As the Chorley, Croft and Culcheth Pipe Band take part in parades, they are carrying on a Scottish tradition that dates back locally 55 years.
The original band was formed in 1952 as St George’s CLB Pipe Band (Church Lads Brigade).
The founding Pipe Major was Robert Walkingshaw, a native of Fife and a former Pipe Major in the RAF during the Second World War before moving to Chorley.
Joe Swarbrick took on the role of Pipe Major in 1968, a post he was to hold for the next thirty years until 1998 with great success.
Generations of Chorley youngsters were tutored to play the bagpipes and drums, and over the decades the band was a regular feature at local events.
They also travelled further afield to win prizes for piping and drumming at prestigious events such as the British, European and World Championships.
In recent years the band has continued to train pipers and drummers to a competition standard, and were winners of the North West England Pipe Band Championships in 2010 and 2014.
In 2014 the Chorley Pipe Band evolved and amalgamated with the 70 Squadron Air Training Corps pipe band to become the Chorley, Croft and Culcheth Pipe Band.
This was due to an influx of new members from the north Cheshire area, and there are now more than 20 playing members in total.
The band takes part in a variety of engagements such as static displays, parades and competitions.
In recent times the current band has led the parade from Chorley Town Hall for both Remembrance Day in November, and the Mayor’s parade in May.
More than 15 of its members attended the Berlin Tattoo in November 2016, as well as performing at the 2015 Basel Tattoo and the 2014 Royal Edinburgh Military Tattoo.
Members have even played at a Rod Stewart concert.
The calendar for this year includes trips to perform at prestigious events in Moscow and Malta, as well as venues closer to home like York Minster.

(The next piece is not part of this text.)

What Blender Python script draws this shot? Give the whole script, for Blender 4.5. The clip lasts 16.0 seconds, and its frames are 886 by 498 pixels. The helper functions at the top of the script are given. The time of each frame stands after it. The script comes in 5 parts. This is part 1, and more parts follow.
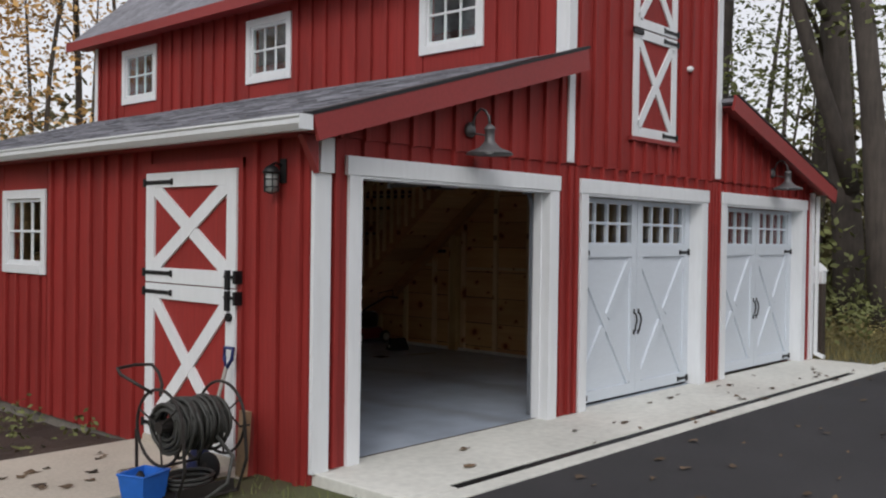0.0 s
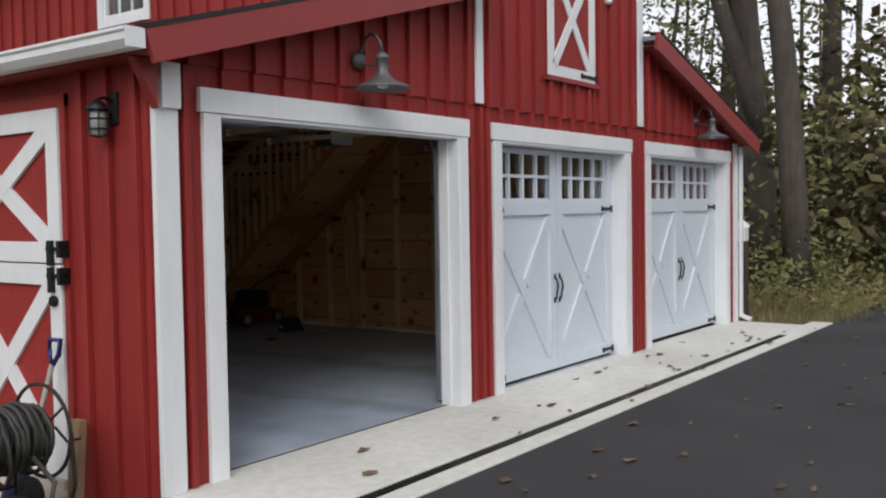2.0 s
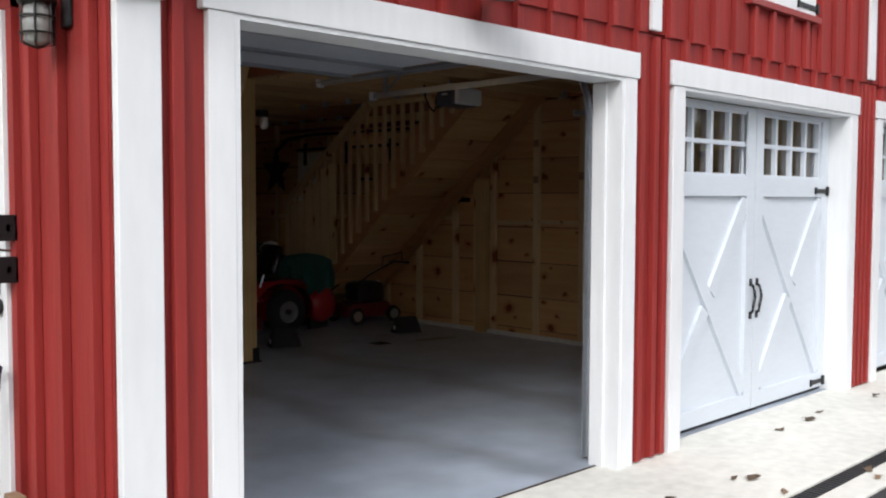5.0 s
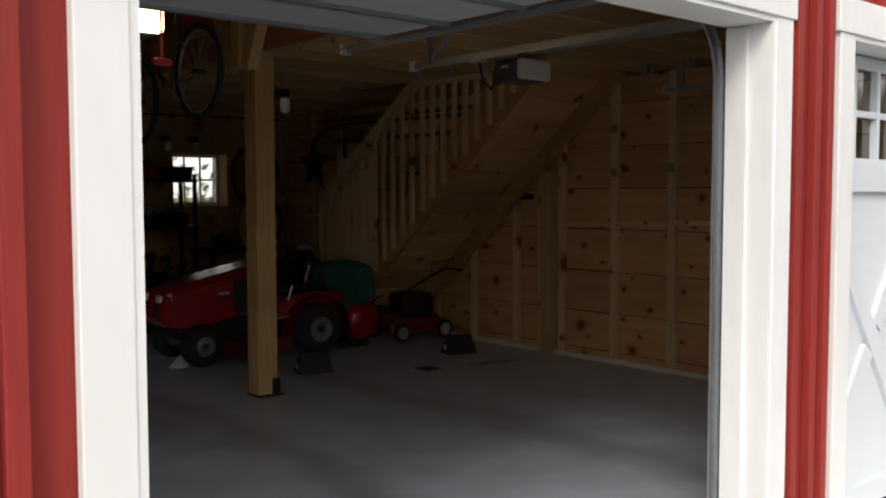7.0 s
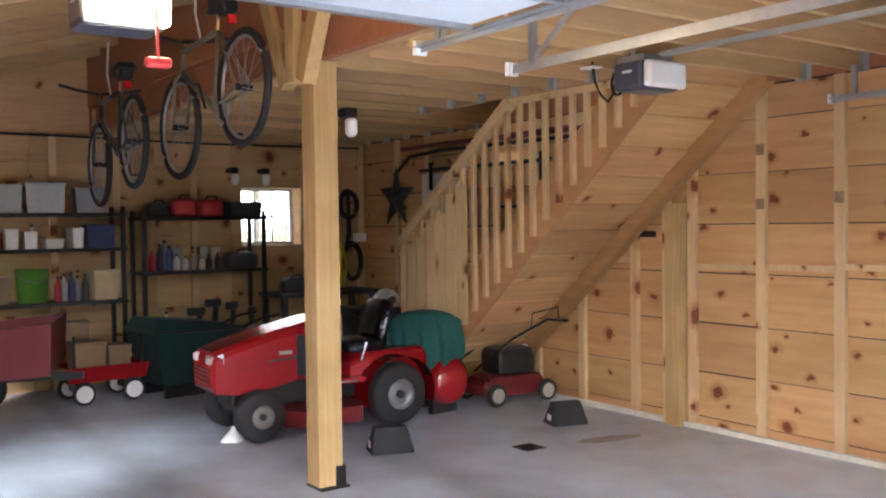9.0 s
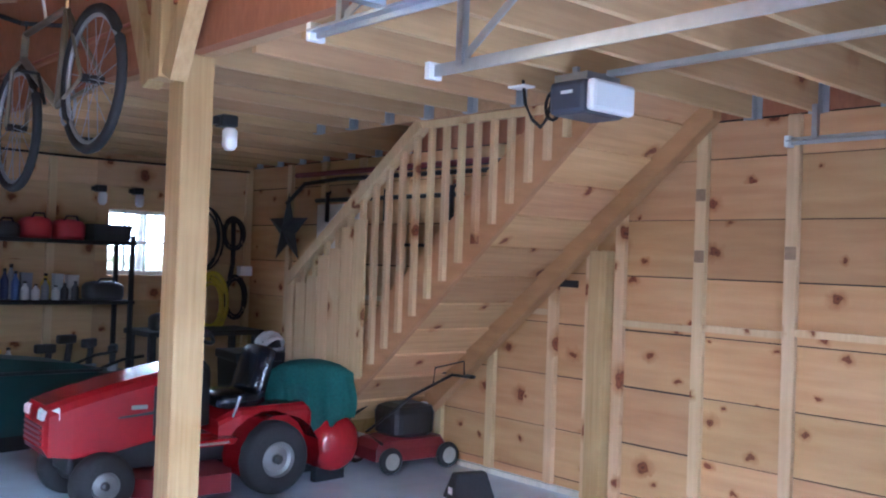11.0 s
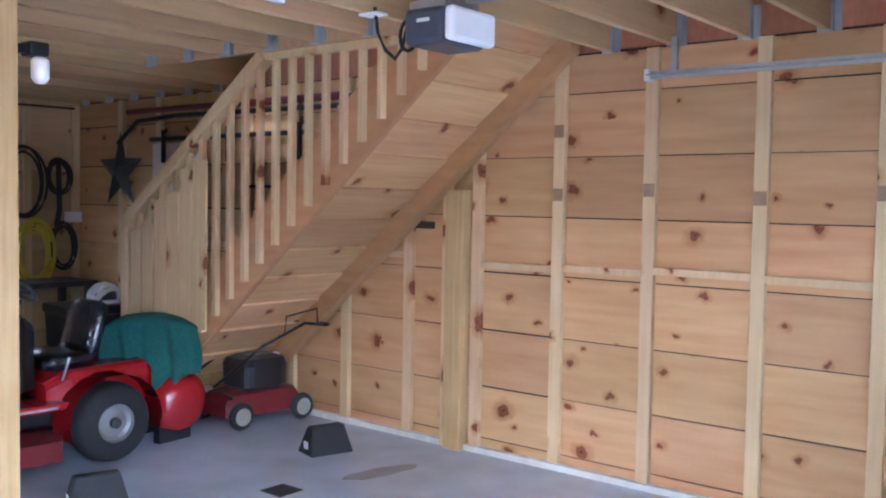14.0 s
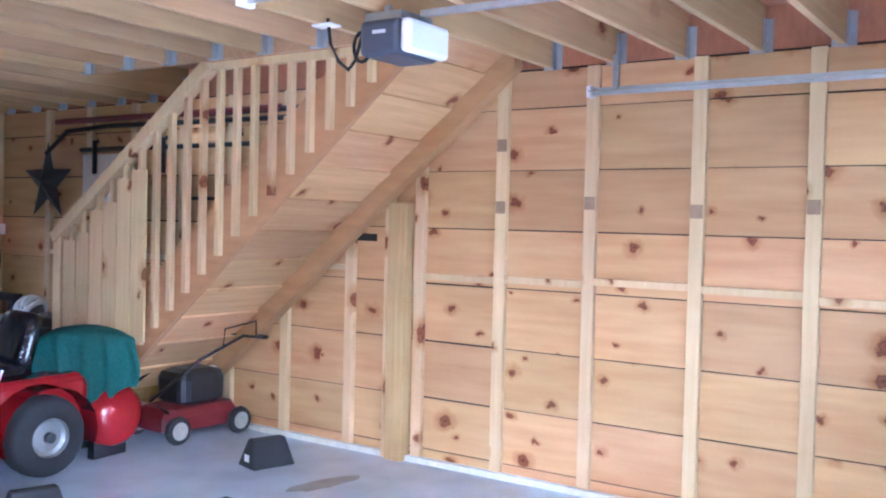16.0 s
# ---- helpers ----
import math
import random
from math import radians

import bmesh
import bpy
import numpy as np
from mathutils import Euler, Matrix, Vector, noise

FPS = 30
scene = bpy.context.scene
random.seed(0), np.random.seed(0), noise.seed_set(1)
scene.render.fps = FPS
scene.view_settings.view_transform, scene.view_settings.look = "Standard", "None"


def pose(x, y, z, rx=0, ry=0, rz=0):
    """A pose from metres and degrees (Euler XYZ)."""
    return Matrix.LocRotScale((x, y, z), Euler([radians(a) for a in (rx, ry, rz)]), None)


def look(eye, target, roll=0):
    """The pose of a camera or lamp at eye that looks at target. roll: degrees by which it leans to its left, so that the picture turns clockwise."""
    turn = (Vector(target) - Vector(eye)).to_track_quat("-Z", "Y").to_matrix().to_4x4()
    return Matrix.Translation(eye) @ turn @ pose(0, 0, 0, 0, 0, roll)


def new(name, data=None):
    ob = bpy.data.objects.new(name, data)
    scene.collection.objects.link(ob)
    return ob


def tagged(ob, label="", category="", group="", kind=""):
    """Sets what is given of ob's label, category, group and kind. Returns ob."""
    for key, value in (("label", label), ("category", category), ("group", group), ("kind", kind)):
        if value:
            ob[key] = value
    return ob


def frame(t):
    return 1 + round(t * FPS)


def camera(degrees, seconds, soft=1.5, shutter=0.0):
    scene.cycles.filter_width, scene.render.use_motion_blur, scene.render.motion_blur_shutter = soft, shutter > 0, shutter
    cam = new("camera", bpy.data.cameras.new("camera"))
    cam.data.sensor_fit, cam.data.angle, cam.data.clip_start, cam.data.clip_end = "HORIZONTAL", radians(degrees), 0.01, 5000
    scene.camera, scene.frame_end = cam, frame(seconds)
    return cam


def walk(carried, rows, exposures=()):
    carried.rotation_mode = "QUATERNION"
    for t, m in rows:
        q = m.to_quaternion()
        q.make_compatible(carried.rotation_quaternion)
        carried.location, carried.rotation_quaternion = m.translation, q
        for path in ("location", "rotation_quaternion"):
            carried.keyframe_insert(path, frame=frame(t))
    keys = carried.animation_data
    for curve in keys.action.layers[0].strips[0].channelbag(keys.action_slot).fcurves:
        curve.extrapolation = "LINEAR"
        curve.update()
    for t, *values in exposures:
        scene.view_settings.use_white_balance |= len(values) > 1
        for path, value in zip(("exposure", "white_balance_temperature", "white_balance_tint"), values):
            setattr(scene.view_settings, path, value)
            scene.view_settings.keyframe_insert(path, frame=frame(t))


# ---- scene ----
cam = camera(51.0, 16.0, soft=2.1)
PATH = [
    (0, (-4.021, -5.049, 1.695), (-2.542, -3.703, 1.667), 0.8),
    (0.5, (-3.793, -4.833, 1.629), (-2.286, -3.519, 1.583), -0.1),
    (1, (-3.493, -4.626, 1.656), (-2.024, -3.269, 1.632), 1.3),
    (1.5, (-3.24, -4.403, 1.632), (-1.681, -3.15, 1.625), 0.4),
    (2, (-2.941, -4.219, 1.549), (-1.333, -3.033, 1.467), -0.9),
    (2.5, (-2.607, -4.097, 1.534), (-1.065, -2.827, 1.437), 0.2),
    (3, (-2.331, -3.878, 1.528), (-0.765, -2.644, 1.38), -0.0),
    (3.5, (-2.056, -3.699, 1.447), (-0.558, -2.376, 1.376), -1.3),
    (4, (-1.746, -3.56, 1.479), (-0.347, -2.132, 1.4), 0.6),
    (4.2, (-1.627, -3.444, 1.475), (-0.215, -2.03, 1.377), 0.4),
    (6.3, (-0.472, -2.137, 1.498), (0.898, -0.685, 1.366), -0.6),
    (6.5, (-0.356, -2.071, 1.506), (0.991, -0.597, 1.395), -0.3),
    (7, (-0.112, -1.757, 1.492), (1.201, -0.253, 1.374), -0.1),
    (7.5, (0.137, -1.479, 1.52), (1.461, 0.014, 1.385), -0.9),
    (8, (0.423, -1.237, 1.548), (1.618, 0.366, 1.482), 0.9),
    (8.5, (0.601, -0.904, 1.548), (1.745, 0.735, 1.464), 0.1),
    (9, (0.772, -0.644, 1.565), (1.929, 0.987, 1.511), -0.7),
    (9.5, (0.955, -0.38, 1.584), (2.133, 1.237, 1.575), 1.0),
    (12, (1.446, 0.326, 1.587), (2.881, 1.719, 1.57), 1.1),
    (12.5, (1.475, 0.388, 1.613), (2.962, 1.724, 1.556), 0.9),
    (13, (1.55, 0.376, 1.6), (3.067, 1.674, 1.498), 0.7),
    (13.5, (1.557, 0.385, 1.602), (3.09, 1.664, 1.483), 0.9),
    (14, (1.559, 0.377, 1.616), (3.111, 1.635, 1.517), 1.0),
    (14.5, (1.565, 0.397, 1.633), (3.141, 1.623, 1.521), 1.3),
    (15, (1.527, 0.405, 1.634), (3.128, 1.599, 1.528), 1.2),
    (15.5, (1.469, 0.422, 1.609), (3.099, 1.579, 1.536), 1.8),
    (16, (1.417, 0.459, 1.565), (3.073, 1.579, 1.512), 1.4),
]
EXPOSURES = [(0, 0.5, 6300, 10), (2.0, 0.7, 6300, 10), (3.0, 1.05, 6300, 10), (4.2, 1.45, 6300, 10), (6.3, 1.35, 6400, 10), (7.0, 1.5, 6900, 10), (7.5, 1.8, 6900, 10), (8.0, 4.1, 6500, 10), (8.5, 5.25, 5800, 10), (9.0, 5.35, 6000, 10), (9.6, 5.45, 4850, 10), (12.0, 5.45, 4500, 10), (12.6, 5.45, 4500, 10), (14.0, 5.65, 4650, 10), (15.0, 5.65, 4550, 10), (16, 6.35, 4400, 10)]
walk(cam, [(t, look(e, g, r)) for t, e, g, r in PATH], EXPOSURES)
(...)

The band welcomes new members of all ages, and provides free tuition in piping and drumming skills.
Many of the current players first started as learners in their 40s, 50s and beyond.
The group also has several awards under its belt over the last few years, including second place grade 4 at the North West England quartet band contest; second place at the NW England quartet piping contest and fifth place in the All England Pipe Band competition.
Practices take place at Euxton Community Centre - which is a temporary venue - on Thursdays at 7.30pm and Croft Memorial Hall, Mustard Lane, Croft, Warrington, on Sunday mornings.
Pipe Major Kenny Smith said: “We are very proud of our history and are keen to honour that and try to emulate the level the band once enjoyed.
“We feel we are able to represent the communities of Chorley and Warrington to the highest standard possible and will always strive to push ourselves to be bigger and better.
“We run our own teaching programme and are able to offer tuition for the bagpipes, snare drum, tenor drum and bass drum. We offer spaces to all ages and abilities.
“We have made tremendous progression over the last few years and we are confident we will continue to go from strength to strength.”
John Myles, who has been a member for 18 months, adds: “Half the band is made up of Scots, whilst the rest are English.
“A lot are ex forces as well so for us it makes us feel like we have not lost our identity and keeps us together.
“It is a good age group and we all have a lot of fun.
“We are always looking for new members, especially drummers.”
Chorley, Croft and Culcheth Pipe Band is looking for sponsors and for a new venue for its Chorley rehearsals.